Not Perfect…Just Human
Because I am a constant learner, I’ve had to overcome a dynamic I encounter often: learning in front of others, and the occasional embarrassment that comes with that.
Several executives I’ve worked with and coached have shared similar challenges because—when you operate at the top of an organization—you are often viewed as if you are super-human and should lead perfectly. Well, there’s no such thing as perfect when it comes to leadership…quite the opposite, in fact.
One of my own, more memorable lessons was learned in front of another person, someone who held great power to give me something I really wanted. It was a cool job opportunity with a company ranked #1 in its industry. I presented myself in the interview as if I were perfect…ha! This was back when I thought perfection was a good thing. This company, though, was clearly smarter than me. They were looking to weed out perfectionistic people, and I landed myself straight into their candidate junk pile.
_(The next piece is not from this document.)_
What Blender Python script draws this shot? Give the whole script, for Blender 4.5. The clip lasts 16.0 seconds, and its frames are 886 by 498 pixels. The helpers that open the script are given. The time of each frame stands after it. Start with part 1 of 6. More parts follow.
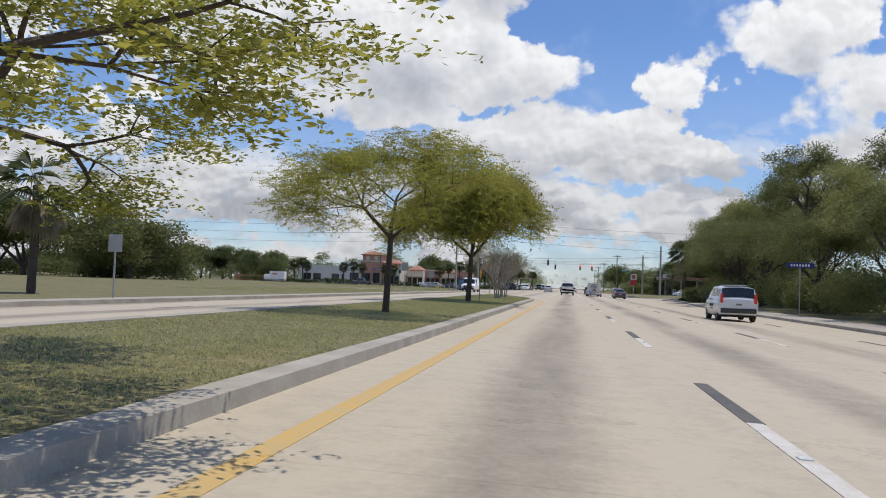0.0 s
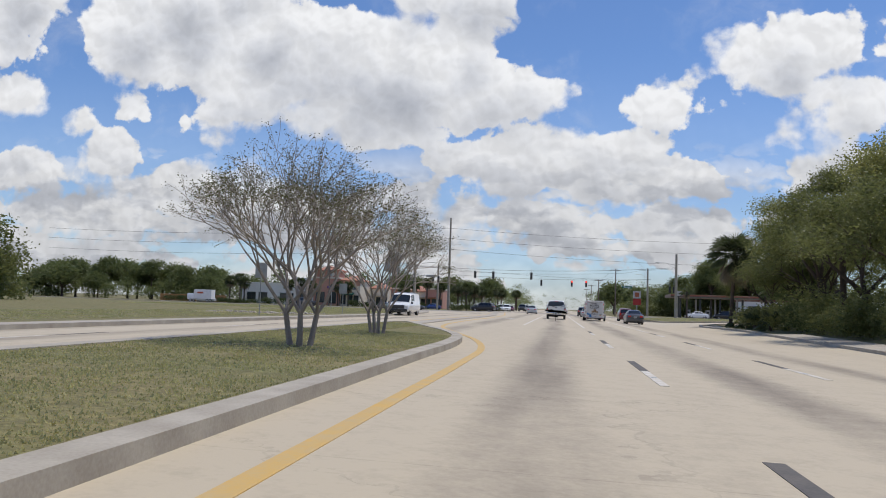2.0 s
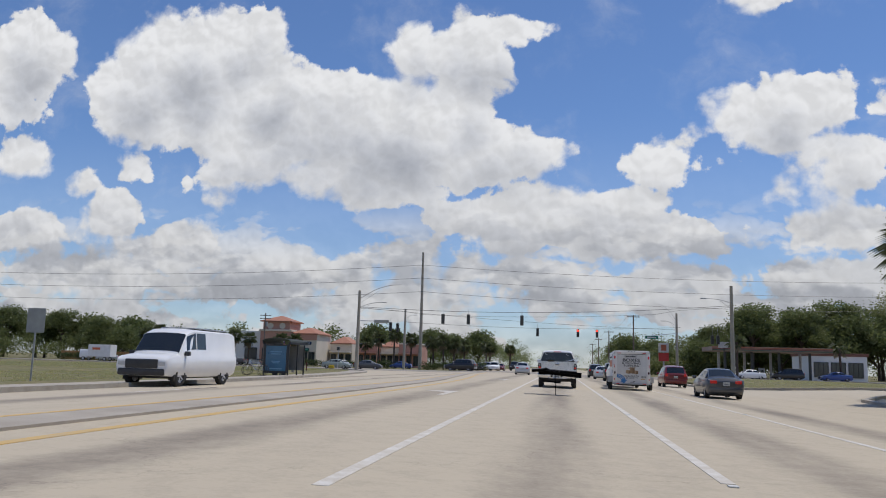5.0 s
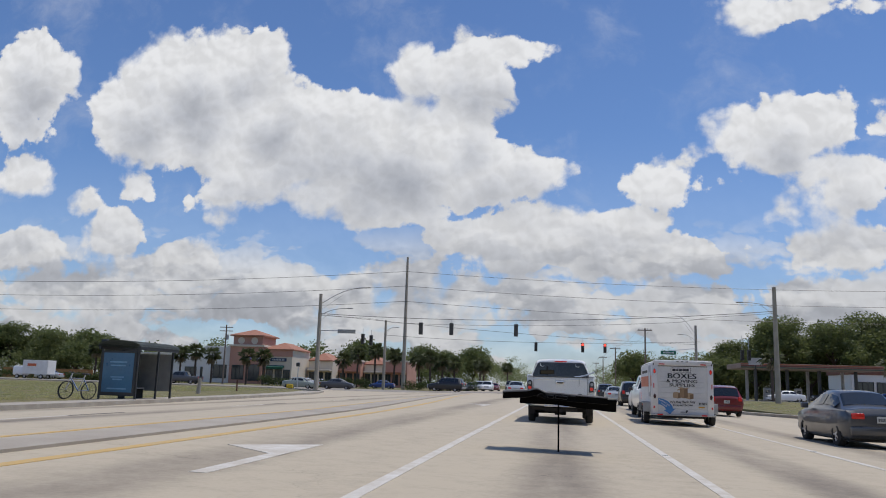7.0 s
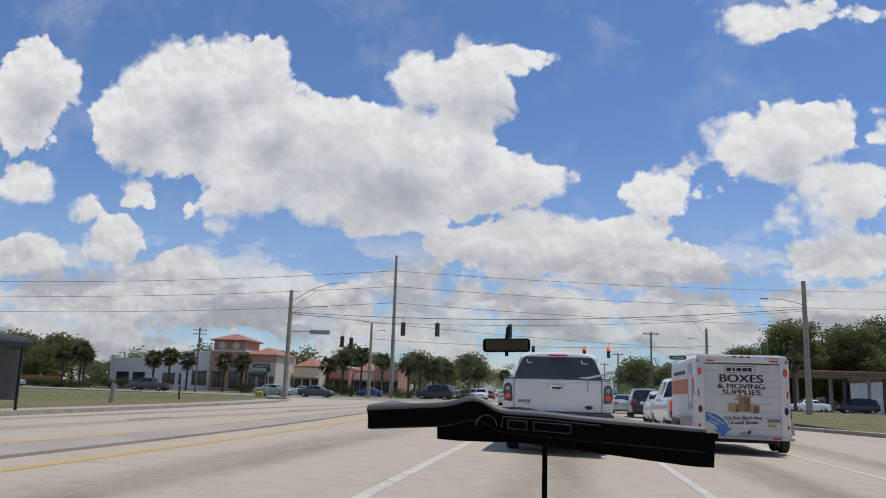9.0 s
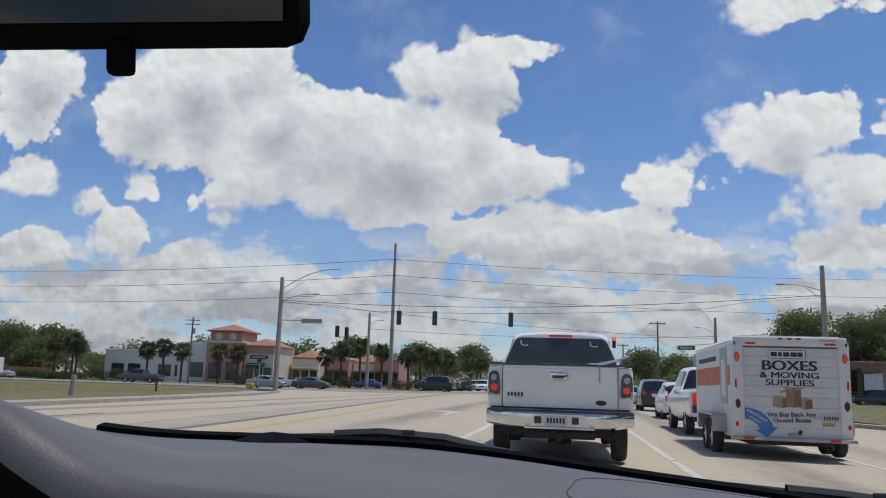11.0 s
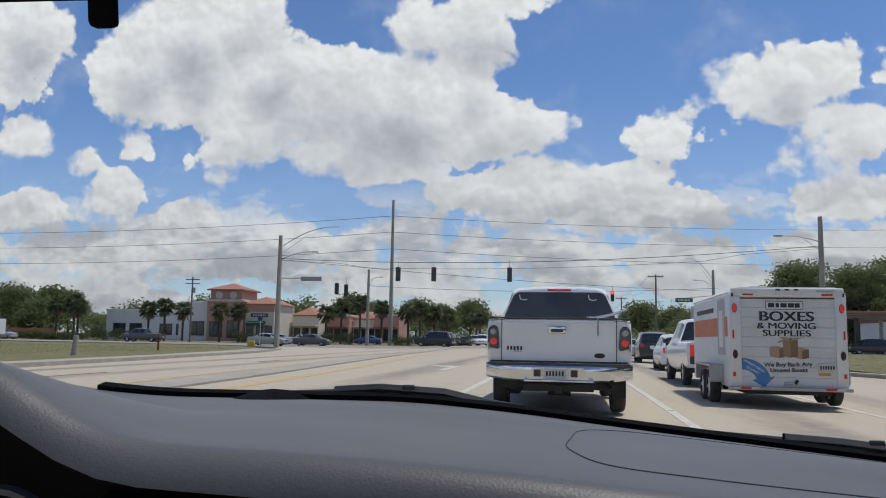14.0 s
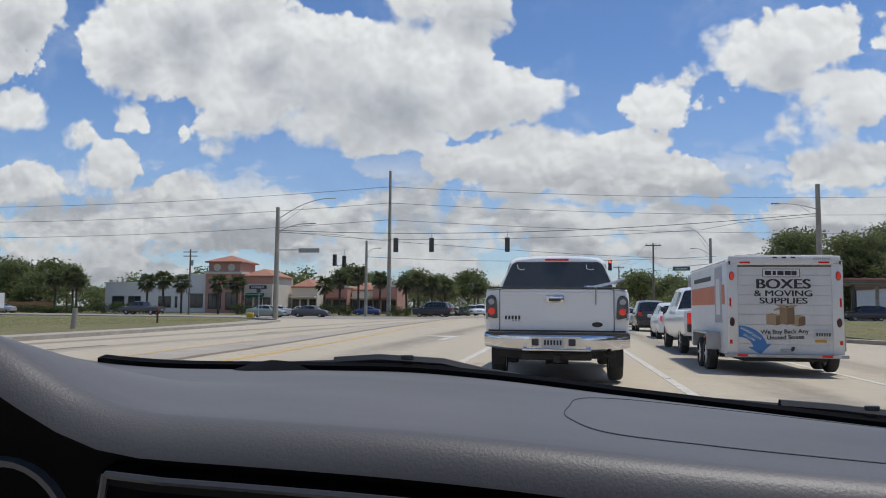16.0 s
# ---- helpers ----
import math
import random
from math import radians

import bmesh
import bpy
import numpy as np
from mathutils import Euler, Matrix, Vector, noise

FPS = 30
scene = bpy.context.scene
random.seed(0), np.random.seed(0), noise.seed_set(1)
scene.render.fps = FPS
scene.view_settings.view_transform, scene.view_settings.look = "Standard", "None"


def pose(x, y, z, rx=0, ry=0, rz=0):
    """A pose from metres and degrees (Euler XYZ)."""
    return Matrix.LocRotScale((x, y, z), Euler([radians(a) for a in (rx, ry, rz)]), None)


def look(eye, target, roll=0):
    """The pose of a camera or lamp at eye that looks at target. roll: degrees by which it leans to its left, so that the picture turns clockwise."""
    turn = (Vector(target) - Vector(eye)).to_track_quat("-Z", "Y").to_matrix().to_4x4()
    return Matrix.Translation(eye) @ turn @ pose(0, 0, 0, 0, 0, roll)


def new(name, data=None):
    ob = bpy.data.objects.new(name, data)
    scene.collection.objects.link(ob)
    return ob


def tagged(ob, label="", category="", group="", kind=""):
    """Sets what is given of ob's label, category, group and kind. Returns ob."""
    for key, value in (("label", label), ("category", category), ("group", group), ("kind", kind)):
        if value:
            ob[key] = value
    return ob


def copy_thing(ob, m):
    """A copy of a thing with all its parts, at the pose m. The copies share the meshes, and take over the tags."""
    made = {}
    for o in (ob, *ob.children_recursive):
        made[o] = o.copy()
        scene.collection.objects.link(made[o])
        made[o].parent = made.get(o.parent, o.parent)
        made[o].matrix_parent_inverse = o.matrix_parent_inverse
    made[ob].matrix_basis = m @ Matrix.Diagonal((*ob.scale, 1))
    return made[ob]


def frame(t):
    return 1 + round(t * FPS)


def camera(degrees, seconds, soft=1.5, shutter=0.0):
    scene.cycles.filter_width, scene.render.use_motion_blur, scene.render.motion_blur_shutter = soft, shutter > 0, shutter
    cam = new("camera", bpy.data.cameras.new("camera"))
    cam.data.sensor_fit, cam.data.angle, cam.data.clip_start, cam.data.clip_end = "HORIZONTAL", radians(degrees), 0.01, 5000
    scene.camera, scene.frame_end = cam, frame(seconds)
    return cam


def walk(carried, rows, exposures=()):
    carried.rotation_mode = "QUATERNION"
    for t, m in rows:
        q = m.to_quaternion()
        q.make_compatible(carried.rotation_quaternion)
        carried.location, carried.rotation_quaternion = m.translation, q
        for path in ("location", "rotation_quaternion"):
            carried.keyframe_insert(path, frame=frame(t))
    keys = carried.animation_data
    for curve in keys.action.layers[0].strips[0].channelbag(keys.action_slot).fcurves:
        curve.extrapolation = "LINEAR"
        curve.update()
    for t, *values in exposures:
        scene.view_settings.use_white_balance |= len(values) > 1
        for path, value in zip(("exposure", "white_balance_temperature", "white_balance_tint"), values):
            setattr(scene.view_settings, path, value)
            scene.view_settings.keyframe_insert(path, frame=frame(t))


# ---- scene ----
cam = camera(58.55, 16.0, 1.0)
PATH = [
    (0.0, (0.113, -115.516, 1.094, 92.520, -2.137, 9.027)),
    (0.5, (0.111, -105.198, 1.094, 92.317, -2.152, 8.369)),
    (1.0, (0.113, -94.773, 1.094, 92.582, -2.156, 8.483)),
    (1.5, (0.116, -84.595, 1.094, 93.637, -2.162, 8.980)),
    (2.0, (0.102, -75.034, 1.094, 94.072, -1.937, 8.242)),
    (2.5, (0.099, -66.061, 1.094, 94.901, -1.402, 8.113)),
    (3.0, (0.089, -58.212, 1.094, 96.091, -1.141, 8.995)),
    (3.5, (0.075, -51.272, 1.094, 97.415, -1.262, 8.120)),
    (4.0, (0.066, -44.814, 1.094, 97.759, -1.389, 8.164)),
    (6.5, (-0.007, -18.117, 1.094, 99.423, -1.744, 8.368)),
    (7.0, (-0.054, -14.673, 1.094, 99.692, -1.724, 8.355)),
    (7.5, (-0.079, -11.783, 1.094, 99.911, -1.728, 8.322)),
    (8.0, (-0.082, -9.299, 1.094, 100.078, -1.728, 8.321)),
    (8.5, (-0.061, -7.078, 1.094, 100.182, -1.789, 8.357)),
    (9.0, (-0.002, -5.158, 1.094, 100.254, -1.809, 8.333)),
    (9.6, (0.004, -3.250, 1.094, 100.190, -1.800, 8.410)),
    (10.4, (0.010, -1.520, 1.094, 99.930, -1.780, 8.530)),
    (11.5, (0.010, -1.420, 1.094, 99.336, -1.702, 8.681)),
    (12.0, (0.010, -1.420, 1.094, 98.888, -1.590, 8.702)),
    (12.5, (0.010, -1.420, 1.094, 98.362, -1.422, 8.690)),
    (13.0, (0.010, -1.420, 1.094, 97.770, -1.263, 8.665)),
    (13.5, (0.010, -1.420, 1.094, 97.109, -1.127, 8.636)),
    (14.0, (0.010, -1.420, 1.094, 96.475, -0.966, 8.608)),
    (14.5, (0.010, -1.420, 1.094, 95.816, -0.782, 8.579)),
    (15.0, (0.010, -1.420, 1.094, 95.191, -0.681, 8.551)),
    (15.5, (0.010, -1.420, 1.094, 94.700, -0.587, 8.515)),
    (16.0, (0.010, -1.420, 1.094, 94.341, -0.486, 8.484)),
]
walk(cam, [(t, pose(*p)) for t, p in PATH], [(0.0, 0.16), (1.5, 0.14), (2.5, 0.04), (3.5, -0.02), (6.5, -0.06), (12.5, -0.06), (16.0, 0.0)])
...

Because I wanted that job so badly, my learning was deep – to the point that I have referred to that experience literally hundreds of times. I wasn’t actually told why I wasn’t selected. So, my perfectionist tendencies continued a few more years during which I re-learned – and in front of many people – how perfection doesn’t serve. Eventually, that “public learning” made a difference.
Decades later, and I call myself a reformed perfectionist; I don’t need to be perfect (for others or for myself). I realize there is great value in others witnessing my humanness: I embrace the notion that being human means I live in both constant error and glory, and in front of others. They can see things that I either don’t see or am not ready to acknowledge.
It is clear to me that my growth as a leader depends on staying aware, open, and receptive. The people in my life continuously help me in my leadership journey which includes infinite learning and growth.
This Week: Ask yourself where you might be hesitant, or feel exposed, in trying out new things in front of others. Embrace those as opportunities to Expand Your Influence by showing your humanness. If you tend towards perfectionism as I have, ask yourself: “In what areas of my life do I feel the need to be perfect, and what would be at risk if I were not?”